I'm doing some MIR related work with stereo audio and am a little unsure on how to proceed with some basic tasks. All my academic work prior to this has involved forcing audio to "mono" to perform analysis, and I'm trying to avoid that as much as possible here.
So, for example, I have a crest factor function in python that looks like this for an array of audio data (either mono, left, or right channel):
def get_cf(data, win_size):
"""
data: audio array in mono, left, or right channel only
win_size: size in samples for the block analysis (created in calc_crest_factor)
calc_crest_factor passes mono style data to this function to get the crest factor.
returns: the crest factor for each window"""
# Buffer the signal matrix-style (input, block-size, hop-size)
data_matrix = librosa.util.frame(data, win_size, win_size)
peaks = np.amax(np.absolute(data_matrix), axis=0)
# Get the mean-square over each window
RMS = np.sqrt(np.mean(np.square(data_matrix), axis=0))
# Get crest factor for each window
return np.divide(peaks, RMS)
In another function, I call the function above like so for stereo audio:
if len(data) == 2:
crest_factor_l = get_cf(data[0,:], win_size)
crest_factor_r = get_cf(data[1,:], win_size)
And here I now have a crest factor for the right channel and one for the left channel, but am unsure on how to proceed on getting a final "crest factor" value for the audio.

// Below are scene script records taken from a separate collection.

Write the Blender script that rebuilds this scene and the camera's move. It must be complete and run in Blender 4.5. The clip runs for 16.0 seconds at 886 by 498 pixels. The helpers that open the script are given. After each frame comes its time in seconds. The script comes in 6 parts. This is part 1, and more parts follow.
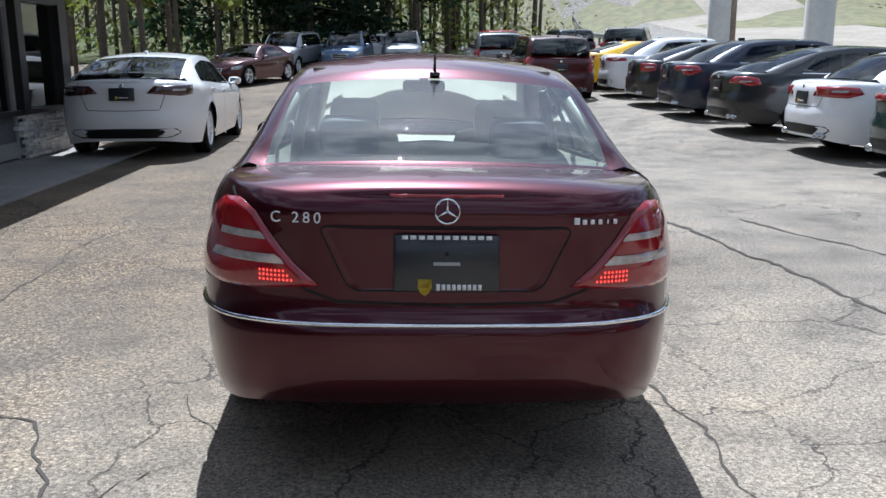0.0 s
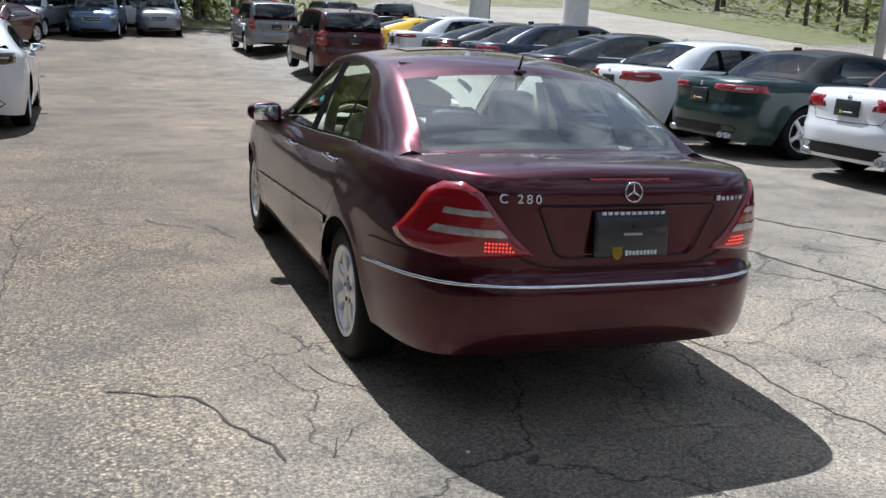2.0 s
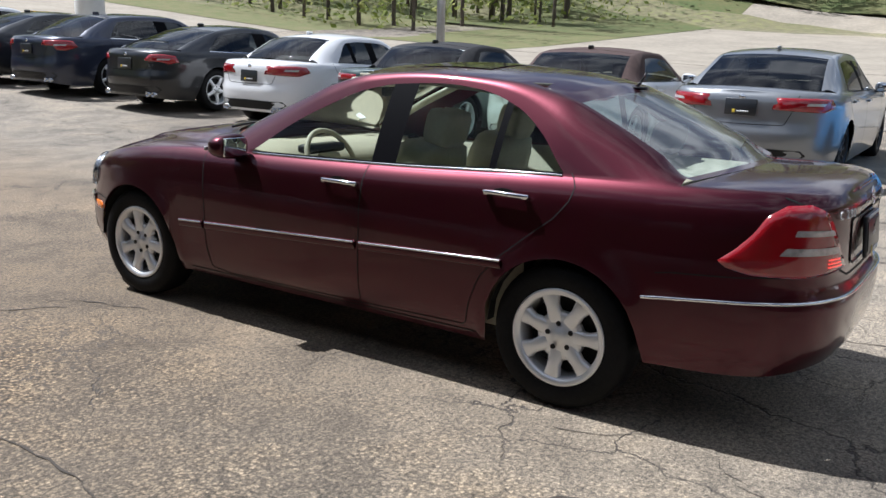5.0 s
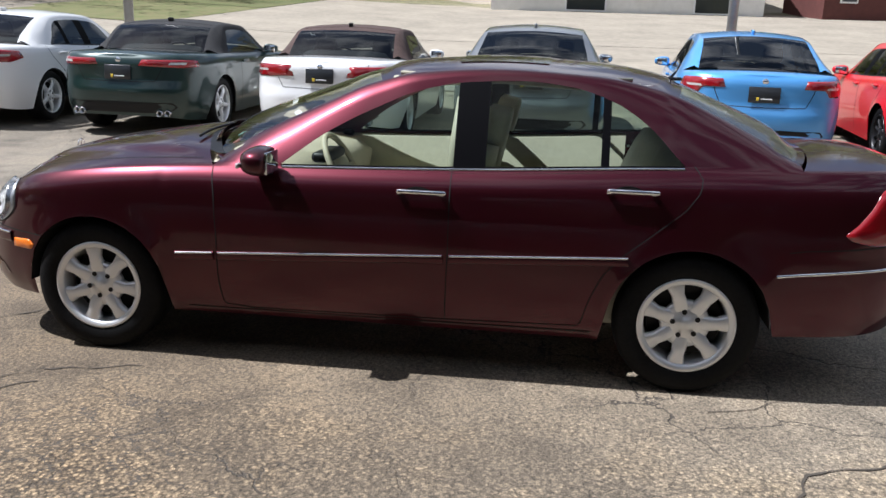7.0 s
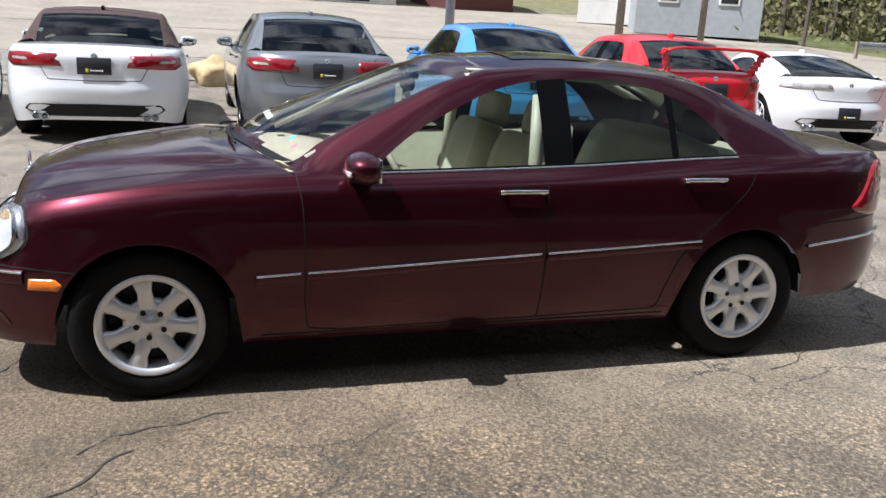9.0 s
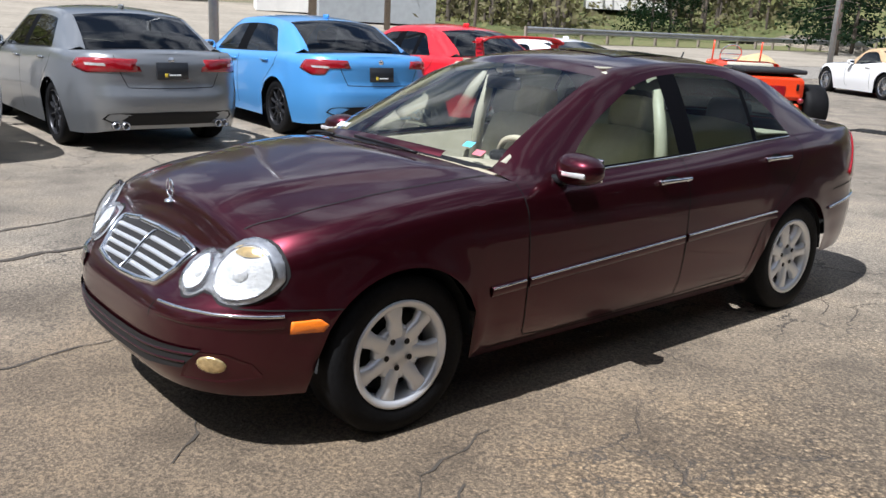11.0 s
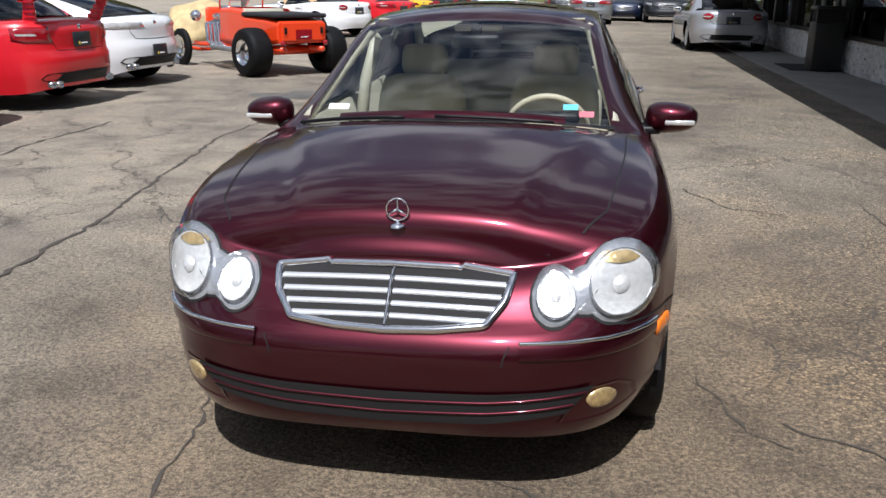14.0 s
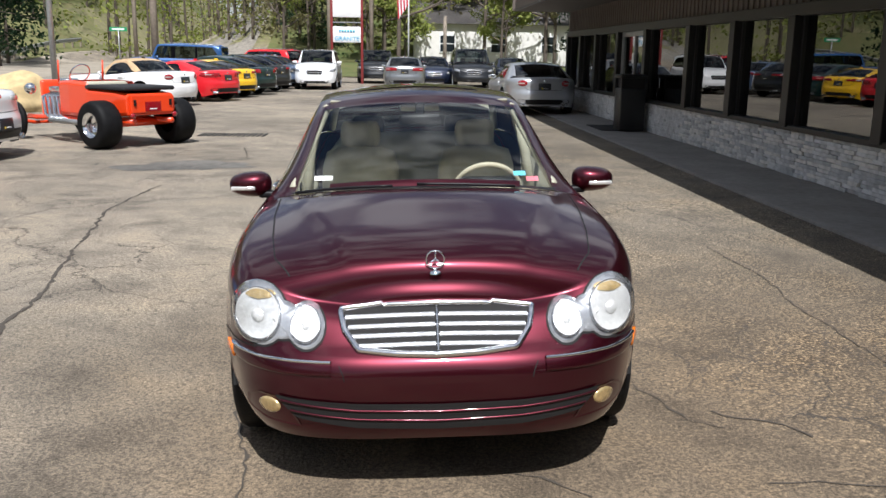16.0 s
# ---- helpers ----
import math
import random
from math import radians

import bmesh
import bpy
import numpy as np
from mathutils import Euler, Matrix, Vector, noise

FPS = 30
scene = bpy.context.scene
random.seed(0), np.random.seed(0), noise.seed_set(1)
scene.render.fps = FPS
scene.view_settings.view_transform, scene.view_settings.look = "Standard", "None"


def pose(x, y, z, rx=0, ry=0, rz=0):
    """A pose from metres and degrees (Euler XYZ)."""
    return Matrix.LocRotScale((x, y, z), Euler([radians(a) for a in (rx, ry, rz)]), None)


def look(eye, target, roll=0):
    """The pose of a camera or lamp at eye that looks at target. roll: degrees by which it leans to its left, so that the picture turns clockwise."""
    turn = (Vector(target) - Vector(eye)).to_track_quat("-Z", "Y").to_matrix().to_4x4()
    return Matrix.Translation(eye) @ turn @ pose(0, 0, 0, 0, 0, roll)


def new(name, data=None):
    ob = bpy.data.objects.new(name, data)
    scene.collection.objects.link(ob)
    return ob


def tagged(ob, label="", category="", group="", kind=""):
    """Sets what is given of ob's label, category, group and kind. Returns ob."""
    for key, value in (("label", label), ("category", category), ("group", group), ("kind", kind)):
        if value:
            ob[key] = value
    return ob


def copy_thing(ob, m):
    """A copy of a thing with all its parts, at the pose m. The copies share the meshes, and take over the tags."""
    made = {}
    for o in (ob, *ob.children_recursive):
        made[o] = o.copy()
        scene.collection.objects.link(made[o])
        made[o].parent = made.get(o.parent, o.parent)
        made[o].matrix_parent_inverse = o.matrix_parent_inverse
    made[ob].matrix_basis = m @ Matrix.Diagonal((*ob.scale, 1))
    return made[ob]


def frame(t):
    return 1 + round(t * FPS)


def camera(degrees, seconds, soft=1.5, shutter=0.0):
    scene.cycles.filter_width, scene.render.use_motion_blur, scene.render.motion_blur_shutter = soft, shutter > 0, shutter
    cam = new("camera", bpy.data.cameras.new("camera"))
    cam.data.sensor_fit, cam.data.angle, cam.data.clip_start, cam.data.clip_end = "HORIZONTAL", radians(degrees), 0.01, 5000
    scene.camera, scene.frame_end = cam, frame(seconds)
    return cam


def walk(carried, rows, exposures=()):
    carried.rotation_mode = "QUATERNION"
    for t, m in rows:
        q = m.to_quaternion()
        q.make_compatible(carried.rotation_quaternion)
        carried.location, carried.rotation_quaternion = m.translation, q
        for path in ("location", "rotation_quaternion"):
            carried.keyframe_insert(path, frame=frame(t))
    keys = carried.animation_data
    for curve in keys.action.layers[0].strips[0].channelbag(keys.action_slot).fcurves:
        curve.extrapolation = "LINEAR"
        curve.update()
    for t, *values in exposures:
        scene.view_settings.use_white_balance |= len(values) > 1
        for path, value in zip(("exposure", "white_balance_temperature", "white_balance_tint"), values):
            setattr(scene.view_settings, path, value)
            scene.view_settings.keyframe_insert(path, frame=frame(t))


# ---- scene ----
cam = camera(54.1, 16.0)
PATH = [
    (0, (-0.139, -4.884, 1.337), (-0.041, -2.933, 0.907), -0.2),
    (0.5, (-0.316, -5.157, 1.404), (-0.154, -3.211, 0.972), 0.5),
    (1, (-0.745, -5.308, 1.442), (-0.447, -3.386, 0.977), 0.9),
    (1.5, (-1.237, -5.2, 1.424), (-0.751, -3.321, 0.945), 1.8),
    (2, (-1.768, -5.076, 1.449), (-1.083, -3.262, 0.961), 2.0),
    (2.5, (-2.257, -4.912, 1.46), (-1.42, -3.173, 0.936), 1.9),
    (3, (-2.722, -4.559, 1.489), (-1.696, -2.928, 0.955), 1.5),
    (3.5, (-3.194, -4.178, 1.504), (-1.968, -2.684, 0.989), 1.3),
    (4, (-3.514, -3.697, 1.516), (-2.134, -2.34, 1.013), 1.0),
    (4.2, (-3.624, -3.525, 1.503), (-2.188, -2.223, 1.012), 1.0),
    (6.3, (-4.339, -1.492, 1.542), (-2.492, -0.925, 1.023), 2.6),
    (6.5, (-4.381, -1.257, 1.561), (-2.508, -0.784, 1.043), 2.4),
    (7, (-4.502, -0.776, 1.56), (-2.59, -0.519, 1.034), 1.7),
    (7.5, (-4.43, -0.312, 1.532), (-2.508, -0.271, 0.983), 1.5),
    (8, (-4.441, 0.195, 1.534), (-2.525, 0.015, 0.992), 1.9),
    (8.5, (-4.391, 0.736, 1.52), (-2.505, 0.344, 0.982), 2.3),
    (9, (-4.262, 1.23, 1.527), (-2.419, 0.655, 1.003), 3.3),
    (9.5, (-4.158, 1.725, 1.518), (-2.377, 0.969, 1.01), 3.8),
    (10, (-3.913, 2.201, 1.504), (-2.21, 1.283, 0.998), 4.0),
    (10.2, (-3.791, 2.424, 1.501), (-2.122, 1.447, 0.993), 3.9),
    (12.3, (-2.209, 3.904, 1.436), (-1.123, 2.303, 0.923), 1.0),
    (12.5, (-2.04, 3.981, 1.442), (-1.018, 2.34, 0.93), 0.9),
    (13, (-1.525, 4.241, 1.454), (-0.742, 2.479, 0.923), 1.3),
    (13.4, (-1.082, 4.307, 1.452), (-0.534, 2.471, 0.881), 1.9),
    (13.5, (-1.011, 4.301, 1.434), (-0.487, 2.454, 0.871), 1.6),
    (14, (-0.551, 4.347, 1.432), (-0.237, 2.459, 0.852), 0.9),
    (14.5, (-0.154, 4.359, 1.435), (-0.078, 2.445, 0.861), 1.4),
    (15, (0.138, 4.42, 1.472), (0.036, 2.497, 0.932), 1.6),
    (15.5, (0.233, 4.738, 1.518), (0.108, 2.802, 1.033), 0.7),
    (16, (0.154, 5.054, 1.543), (0.041, 3.106, 1.105), 0.8),
]
walk(cam, [(t, look(eye, target, roll)) for t, eye, target, roll in PATH],
     exposures=((0, 0.70, 5400, 9), (2, 0.52, 5550, 9), (4, 0.56, 5700, 10), (6.3, 0.62, 5900, 11), (10, 0.70, 5850, 11), (12.5, 0.38, 5900, 11), (14, 0.30, 5950, 11), (16, 0.46, 6100, 10)))

# ---- world, sun ----
world = bpy.data.worlds.new("sky")
scene.world = world
world.use_nodes = True
wn = world.node_tree
sky = wn.nodes.new("ShaderNodeTexSky")
sky.sky_type, sky.sun_disc = "NISHITA", False
SUN_DIR = Vector((-0.03, 0.53, 0.85)).normalized()
sky.sun_elevation = math.asin(SUN_DIR.z)
sky.sun_rotation = math.atan2(SUN_DIR.x, SUN_DIR.y)
sky.air_density, sky.dust_density = 1.0, 1.5
# drifting spring cloud over the clear sky
wtex = wn.nodes.new("ShaderNodeTexCoord")
wmap = wn.nodes.new("ShaderNodeMapping")
wmap.inputs["Scale"].default_value = (2.2, 2.2, 5.0)
wnoi = wn.nodes.new("ShaderNodeTexNoise")
wnoi.inputs["Scale"].default_value, wnoi.inputs["Detail"].default_value = 2.2, 6
wram = wn.nodes.new("ShaderNodeValToRGB")
wram.color_ramp.elements[0].position, wram.color_ramp.elements[1].position = 0.46, 0.62
wmix = wn.nodes.new("ShaderNodeMixRGB")
wmix.inputs["Color2"].default_value = (11.5, 11.7, 12.0, 1)
wn.links.new(wtex.outputs["Generated"], wmap.inputs["Vector"])
wn.links.new(wmap.outputs["Vector"], wnoi.inputs["Vector"])
wn.links.new(wnoi.outputs["Fac"], wram.inputs["Fac"])
wn.links.new(wram.outputs["Color"], wmix.inputs["Fac"])
wn.links.new(sky.outputs["Color"], wmix.inputs["Color1"])
wbg = wn.nodes["Background"]
wn.links.new(wmix.outputs["Color"], wbg.inputs["Color"])
wbg.inputs["Strength"].default_value = 0.05
sun = new("sun", bpy.data.lights.new("sun", "SUN"))
sun.data.energy, sun.data.angle, sun.data.color = 5.0, radians(0.53), (1.0, 0.965, 0.92)
sun.matrix_world = look(SUN_DIR * 60, (0, 0, 0))


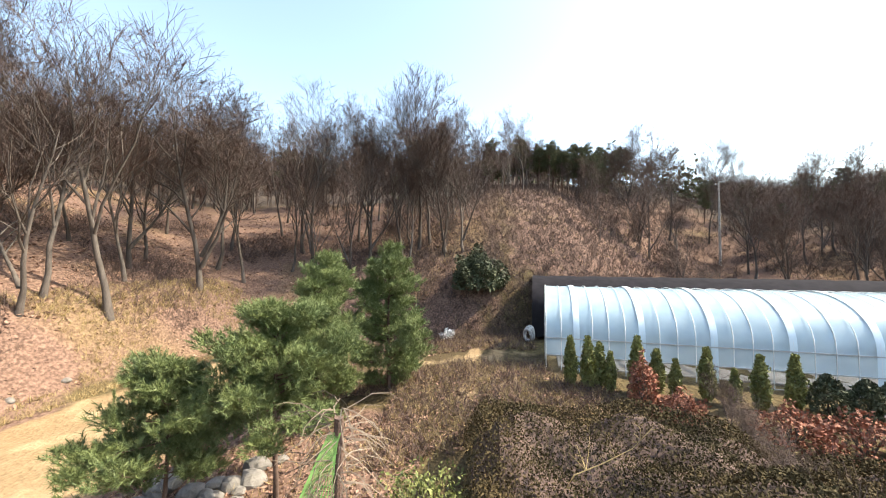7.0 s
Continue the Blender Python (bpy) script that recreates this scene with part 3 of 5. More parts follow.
def bare_tree(seed, tall, spread=0.75, lean=0.0, kids=(9, 7, 6, 6), fork=0):
    """Trunk mesh and twig mesh of a leafless tree, growing from the origin to the height tall; fork adds limbs from low on the trunk."""
    rng = np.random.RandomState(seed)
    TV, TF, WV, WF = [], [], [], []

    def grow(p, d, L, r, level):
        n = (7, 5, 4, 2, 1)[level]
        pts, rad = [p], [r]
        tip = 0.22
        for i in range(n):
            d = d + rng.normal(0, (0.08, 0.14, 0.17, 0.20, 0.2)[level], 3)
            d[2] += (0.05, 0.09, 0.08, 0.05, 0.0)[level]
            d = d / np.linalg.norm(d)
            pts.append(pts[-1] + d * L / n)
            rad.append(r * (1 - (1 - tip) * (i + 1) / n))
        if level == 0:
            rad[0] = r * 1.35
        if level < 3:
            tube(TV, TF, pts, [max(q, 0.008) for q in rad], (8, 5, 3)[level])
        else:
            tube(WV, WF, pts, [max(q, 0.0085 if level == 3 else 0.006) for q in rad], 3 if level == 3 else 2)
        if level >= 4:
            return
        m = kids[level]
        for k in range(m):
            f = (0.22 + 0.78 * (k + rng.rand() * 0.8) / m) if level else (0.32 + 0.68 * (k + rng.rand() * 0.6) / m)
            f = min(f, 0.99)
            i = min(int(f * n), n - 1)
            u = f * n - i
            q = pts[i] * (1 - u) + pts[i + 1] * u
            w = np.array([rng.normal(), rng.normal(), 0.0])
            w /= np.linalg.norm(w) + 1e-9
            ax = (pts[i + 1] - pts[i]) / np.linalg.norm(pts[i + 1] - pts[i])
            nd = ax * (1 - spread * 0.5) + w * spread * (0.72, 0.72, 0.8, 0.85)[level]
            nd /= np.linalg.norm(nd)
            grow(q, nd, L * (0.70 - 0.34 * f) * rng.uniform(0.75, 1.25), (rad[i] * (1 - u) + rad[i + 1] * u) * (0.68, 0.62, 0.55, 0.5)[level], level + 1)
    d0 = np.array([lean, lean * 0.4 * rng.normal(), 1.0])
    grow(np.array([0, 0, -0.3]), d0 / np.linalg.norm(d0), tall * 0.85, tall * 0.0115, 0)
    for k in range(fork):
        a = rng.rand() * 6.28 + 2.6 * k
        grow(np.array([0, 0, tall * (0.10 + 0.05 * k)]), np.array([0.5 * math.cos(a), 0.5 * math.sin(a), 0.85]), tall * 0.55, tall * 0.0085, 0)
    k = tall / float(np.percentile([v[2] for v in WV], 99.3))
    TV, WV = [tuple(np.array(v) * k) for v in TV], [tuple(np.array(v) * k) for v in WV]
    return raw("trunk", TV, TF, True), raw("crown", WV, WF)


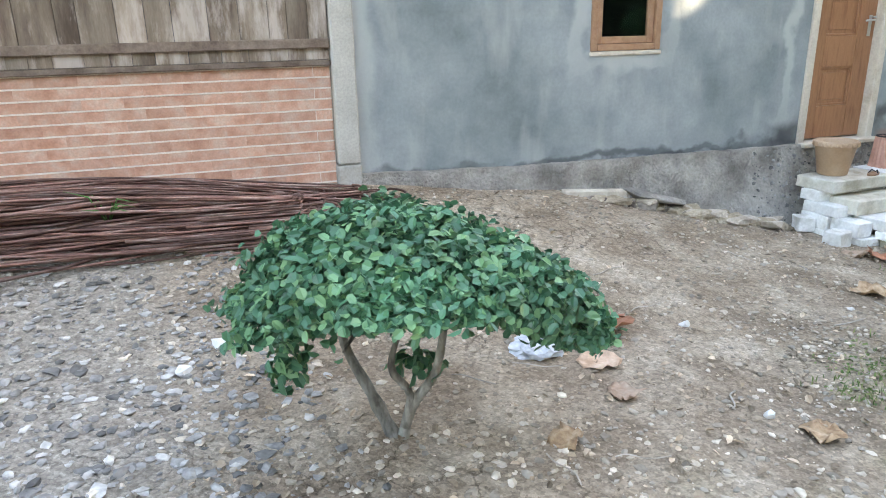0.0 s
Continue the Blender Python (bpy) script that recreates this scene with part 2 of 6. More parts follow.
M["red_leaf"] = material("dry_reddish_leaf", [(0.33, 0.12, 0.06), (0.48, 0.22, 0.13)], 0.65, 14, 5, 60, 0.2, 0.4, 0.004, jitter=0.15)
M["plastic_white"] = material("white_plastic", [(0.78, 0.78, 0.76), (0.88, 0.88, 0.86)], 0.4, 6, 3, 40, 0.05, 0.05, 0.001)
M["bag"] = material("thin_white_plastic_bag", [(0.4, 0.44, 0.49), (0.74, 0.76, 0.78)], 0.35, 18, 4, 40, 0.1, 0.4, 0.01)
M["pot_tan"] = material("tan_plastic_pot", [(0.45, 0.29, 0.18), (0.56, 0.39, 0.27)], 0.6, 5, 5, 60, 0.1, 0.15, 0.002)
M["pot_red"] = material("salmon_fluted_pot", [(0.47, 0.225, 0.165), (0.61, 0.345, 0.265)], 0.6, 9, 5, 60, 0.15, 0.2, 0.002)
M["pot_in"] = material("dark_pot_soil", [(0.03, 0.025, 0.02), (0.06, 0.05, 0.04)], 0.95)
M["plank"] = material("loose_brown_plank", [(0.24, 0.13, 0.075), (0.36, 0.22, 0.14)], 0.8, 3, 6, 40, 0.25, 0.3, 0.003, stretch=(5, 5, 1))
M["steel"] = material("chrome_metal", [(0.5, 0.5, 0.5), (0.62, 0.62, 0.61)], 0.3, 5, 2, 40, 0.05, 0, 0.001, metal=1.0)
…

Do I just choose the greater of the two values for each window? Or is it more correct to keep both values?
This same question goes for RMS too. I know in my pro audio applications, stereo audio gets passed to some RMS calculator and a single value gets pumped out. How do the two separate channels with two separate values for either Crest Factor or RMS become 1 value while honoring the "stereoness" of the data?